Statement: There exists $\alpha_3 \in \Delta\setminus\{\alpha_1,\alpha_2\}$ such that either $\gamma +\alpha_1-\alpha_3 \in \Phi^+$ or $\gamma +\alpha_2-\alpha_3 \in \Phi^+$.

The motivation is to investigate the relationship between a positive positive root and other lower positive roots. That is to understand the so-called Hasse diagram root systems (for instance see definition of Hasse diagram in here)

Any help would be much appreciated.

Answer 1

Consider the root system $\mathsf{B}_n$ with the standard numbering of the fundamental roots (that is, $\alpha_n$ is short). Take $\alpha_{n-2}$ and $\alpha_n$ as a pair of orthogonal roots (indeed, $\alpha_{n-2}+\alpha_n$ is not a root), and take $\gamma=\alpha_{n-1}+\alpha_n$. Then $\beta_1=\alpha_{n-2}+\alpha_{n-1}+\alpha_n$, $\beta_2=\alpha_{n-1}+2\alpha_n$ and $\alpha_{n-2}+\alpha_{n-1}+2\alpha_n$ are all roots. But among the differences of the form $\beta_i-\alpha_j$ the only roots are $\beta_1-\alpha_{n-2}$, $\beta_1-\alpha_n$ and $\beta_2-\alpha_n$, so this gives a counter-example.

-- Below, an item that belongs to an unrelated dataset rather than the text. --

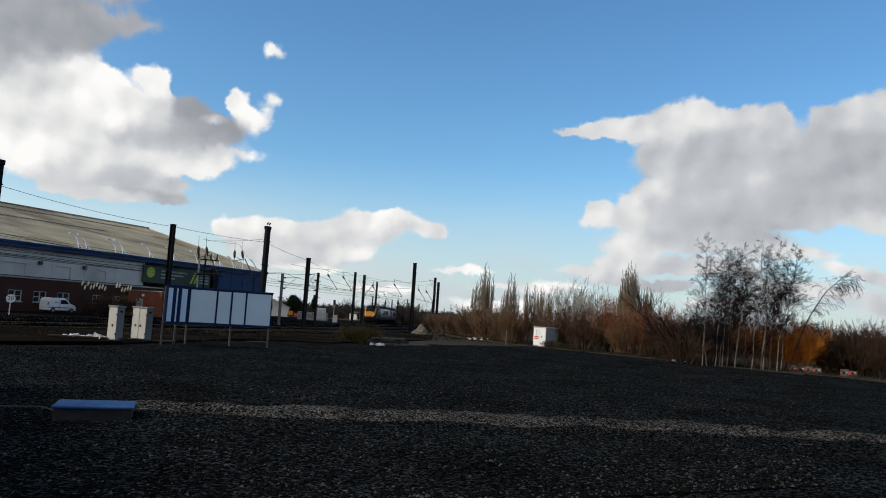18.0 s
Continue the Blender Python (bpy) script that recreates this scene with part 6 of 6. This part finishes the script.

The beautiful pictures of Hasse diagrams you refer to provide a good way to spot such examples, but for this one should draw them in a different way, which is easier to read. The keyword here is a weight diagram. For examples, see this collection of the diagrams along with a description of their various usages.

Namely, Figure 14 on page 35 is the weight diagram of the adjoint representation of a group (or of a Lie algebra) of type $\mathsf{B}_n$, which also describes the structure of the root system (its vertices are the roots, plus the "zero weights" corresponding to the fundamental roots). One looks for a square which has non-consecutive label on its sides (say $i$ and $j$), such that the bonds joining its top or bottom vertex to something on the right are also labeled by either $i$ or $j$. Such a square is immediately found on the very bottom of the picture slightly to the left from the middle.

By the way, the quick inspection of the weight diagrams shows that there is no counter-examples besides the one above (I'm not sure, but I haven't spotted any).